■ Work required ■
Only the lines from the one with "scene.view_settings.use_white_balance |= len(values)" through the one with "# ---- scene" are to be restated, word for word, with both of them included.

■ Input material ■
******************************
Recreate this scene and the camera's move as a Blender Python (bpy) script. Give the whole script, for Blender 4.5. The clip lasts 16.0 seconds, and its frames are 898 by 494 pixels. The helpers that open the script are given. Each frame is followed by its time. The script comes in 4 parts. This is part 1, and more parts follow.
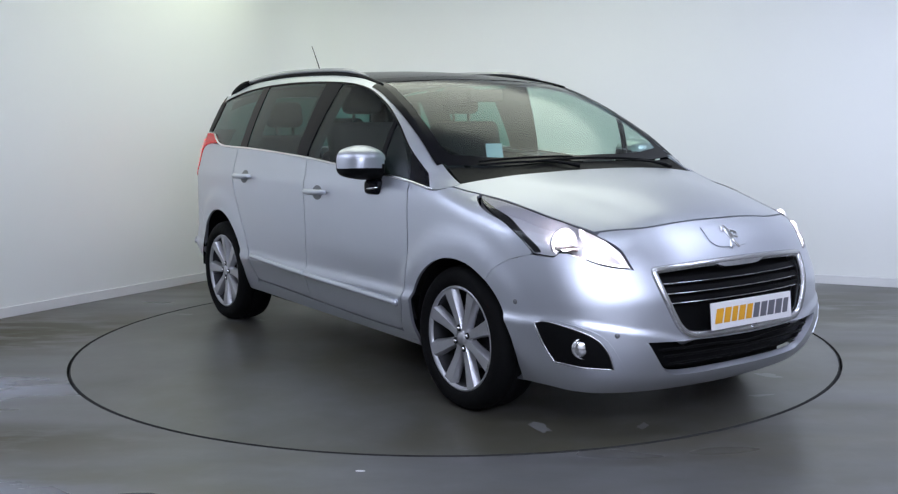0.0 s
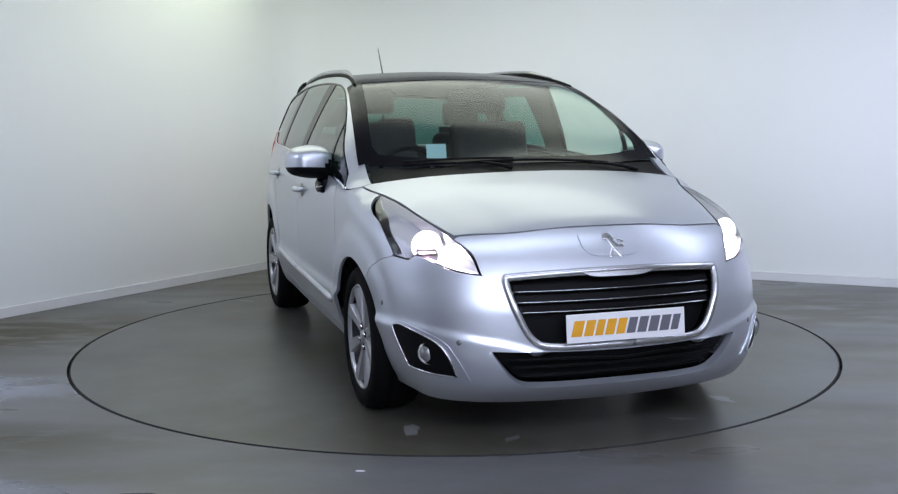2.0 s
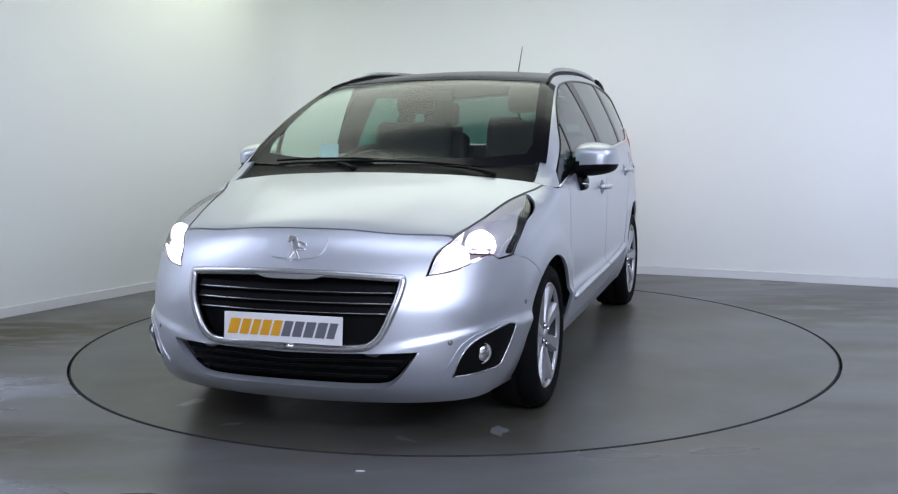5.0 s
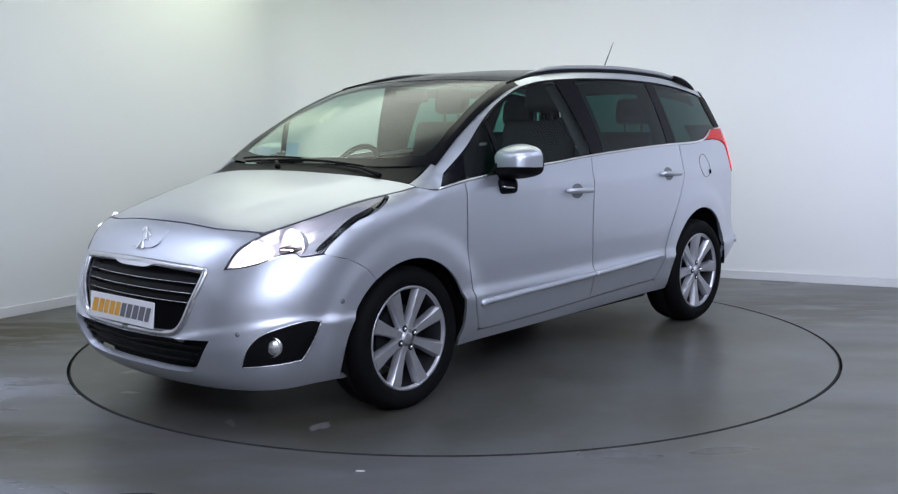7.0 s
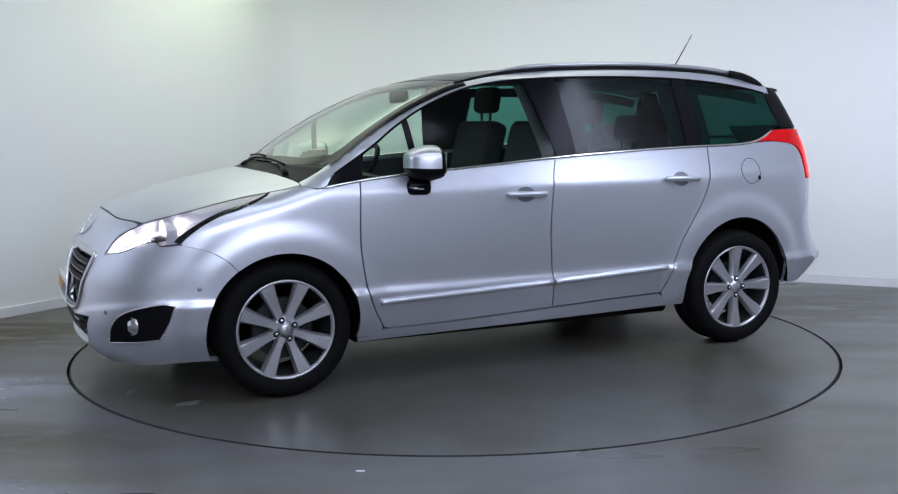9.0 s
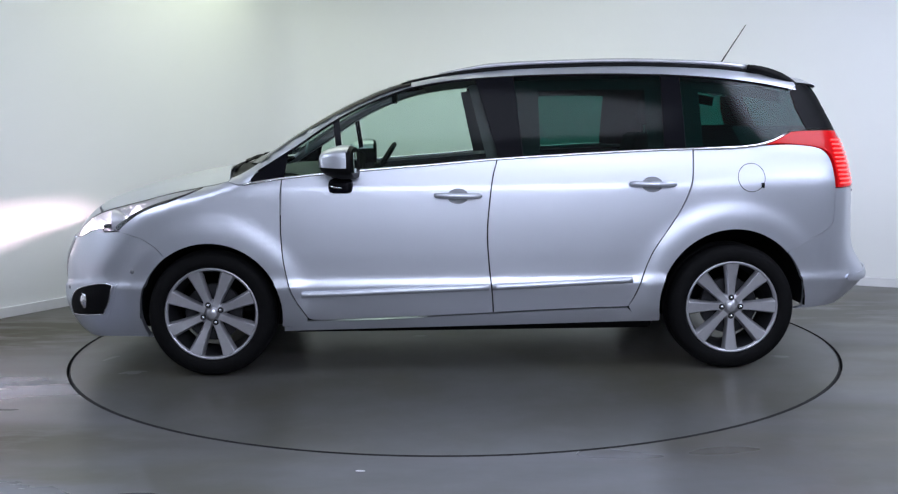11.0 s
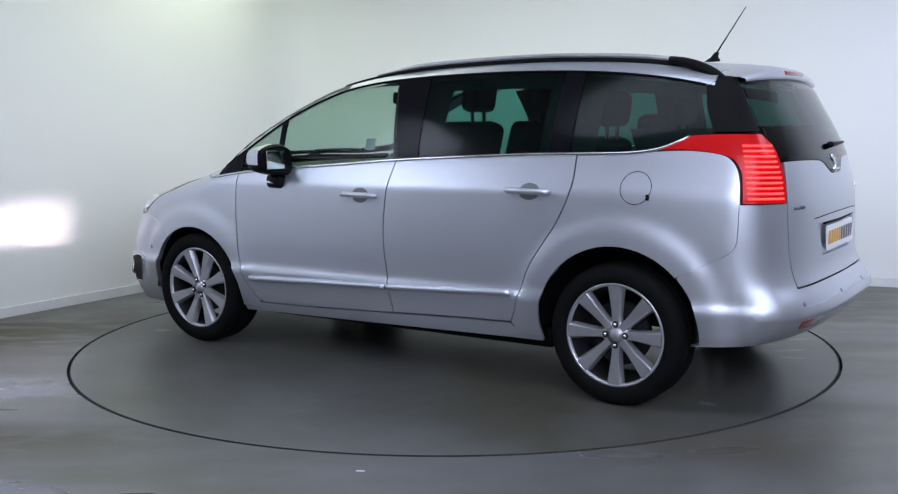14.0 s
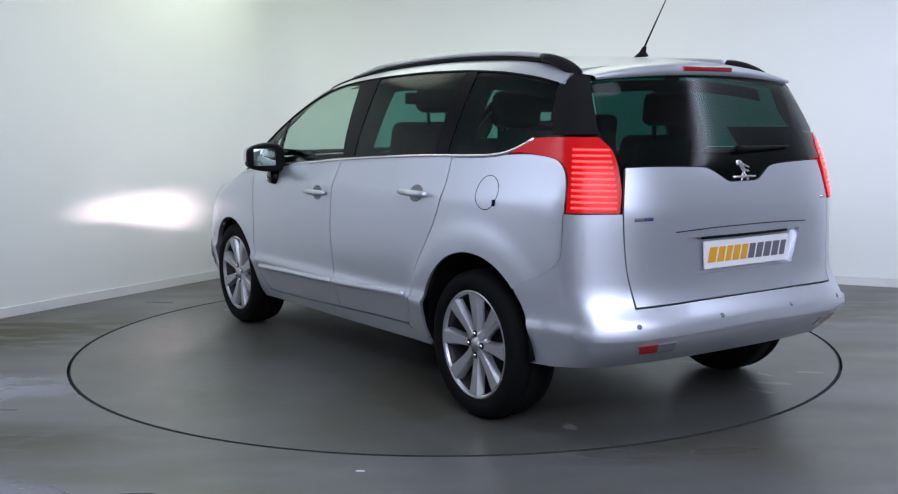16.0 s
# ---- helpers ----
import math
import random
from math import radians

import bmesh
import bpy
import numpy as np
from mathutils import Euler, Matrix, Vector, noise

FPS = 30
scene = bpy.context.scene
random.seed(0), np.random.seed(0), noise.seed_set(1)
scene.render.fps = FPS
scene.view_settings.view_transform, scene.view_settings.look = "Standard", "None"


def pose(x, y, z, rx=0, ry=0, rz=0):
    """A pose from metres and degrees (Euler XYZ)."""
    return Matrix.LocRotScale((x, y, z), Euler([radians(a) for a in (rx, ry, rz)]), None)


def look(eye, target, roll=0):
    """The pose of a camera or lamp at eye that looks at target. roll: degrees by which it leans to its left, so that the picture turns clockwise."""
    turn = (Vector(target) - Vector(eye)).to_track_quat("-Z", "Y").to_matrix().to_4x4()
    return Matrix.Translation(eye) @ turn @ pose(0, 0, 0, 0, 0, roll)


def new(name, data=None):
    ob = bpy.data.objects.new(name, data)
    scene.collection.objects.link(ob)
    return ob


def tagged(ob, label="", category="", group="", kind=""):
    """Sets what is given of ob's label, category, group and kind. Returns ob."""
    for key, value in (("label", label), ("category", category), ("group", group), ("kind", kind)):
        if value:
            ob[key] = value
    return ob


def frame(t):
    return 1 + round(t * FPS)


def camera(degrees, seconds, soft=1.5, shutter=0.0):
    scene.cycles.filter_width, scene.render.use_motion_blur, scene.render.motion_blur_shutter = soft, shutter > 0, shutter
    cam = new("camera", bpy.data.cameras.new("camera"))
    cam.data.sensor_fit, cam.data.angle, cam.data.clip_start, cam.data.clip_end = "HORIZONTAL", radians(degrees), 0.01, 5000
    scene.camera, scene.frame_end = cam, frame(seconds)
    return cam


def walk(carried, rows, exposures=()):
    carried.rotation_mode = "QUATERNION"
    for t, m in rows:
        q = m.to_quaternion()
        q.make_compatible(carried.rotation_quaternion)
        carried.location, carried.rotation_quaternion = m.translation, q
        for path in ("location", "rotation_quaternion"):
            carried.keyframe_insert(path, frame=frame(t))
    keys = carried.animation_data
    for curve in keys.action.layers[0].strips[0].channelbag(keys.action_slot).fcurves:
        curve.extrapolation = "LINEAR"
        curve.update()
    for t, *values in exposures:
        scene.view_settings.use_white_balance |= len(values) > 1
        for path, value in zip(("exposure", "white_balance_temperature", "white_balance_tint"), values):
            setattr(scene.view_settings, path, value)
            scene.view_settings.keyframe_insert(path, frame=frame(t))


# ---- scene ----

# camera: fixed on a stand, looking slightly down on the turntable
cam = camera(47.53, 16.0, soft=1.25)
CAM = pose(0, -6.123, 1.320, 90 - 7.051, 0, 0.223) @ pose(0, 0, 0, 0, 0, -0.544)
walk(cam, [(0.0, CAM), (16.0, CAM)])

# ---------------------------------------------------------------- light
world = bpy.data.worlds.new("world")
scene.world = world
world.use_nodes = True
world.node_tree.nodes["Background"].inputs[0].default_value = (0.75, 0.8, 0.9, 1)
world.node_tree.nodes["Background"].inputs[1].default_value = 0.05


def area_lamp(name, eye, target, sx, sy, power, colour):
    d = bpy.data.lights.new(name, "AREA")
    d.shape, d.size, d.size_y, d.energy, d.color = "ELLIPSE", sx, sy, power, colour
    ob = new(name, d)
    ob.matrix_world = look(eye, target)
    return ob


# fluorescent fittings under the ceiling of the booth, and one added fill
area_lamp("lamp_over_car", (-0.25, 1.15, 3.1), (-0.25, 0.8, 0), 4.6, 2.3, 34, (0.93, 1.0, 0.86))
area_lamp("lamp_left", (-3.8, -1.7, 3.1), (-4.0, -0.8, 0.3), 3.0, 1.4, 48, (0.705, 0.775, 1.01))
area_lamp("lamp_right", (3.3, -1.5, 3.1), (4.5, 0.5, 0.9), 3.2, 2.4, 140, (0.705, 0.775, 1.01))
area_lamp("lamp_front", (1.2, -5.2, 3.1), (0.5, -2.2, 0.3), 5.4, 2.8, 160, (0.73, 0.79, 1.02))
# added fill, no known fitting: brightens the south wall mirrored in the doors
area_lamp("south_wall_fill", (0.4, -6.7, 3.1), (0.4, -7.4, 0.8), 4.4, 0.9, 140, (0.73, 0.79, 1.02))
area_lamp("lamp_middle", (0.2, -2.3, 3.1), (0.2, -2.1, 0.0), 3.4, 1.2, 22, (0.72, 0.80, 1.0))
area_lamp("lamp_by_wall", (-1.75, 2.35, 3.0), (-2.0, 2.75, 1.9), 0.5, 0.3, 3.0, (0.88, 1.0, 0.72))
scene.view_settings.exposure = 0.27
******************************
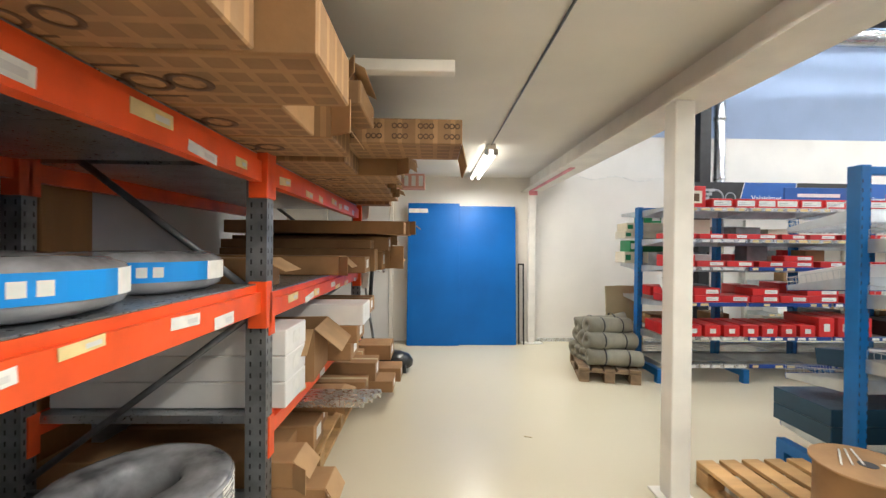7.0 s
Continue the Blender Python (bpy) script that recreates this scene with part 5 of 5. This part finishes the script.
******************************
■ Task result ■
        scene.view_settings.use_white_balance |= len(values) > 1
        for path, value in zip(("exposure", "white_balance_temperature", "white_balance_tint"), values):
            setattr(scene.view_settings, path, value)
            scene.view_settings.keyframe_insert(path, frame=frame(t))


# ---- scene ----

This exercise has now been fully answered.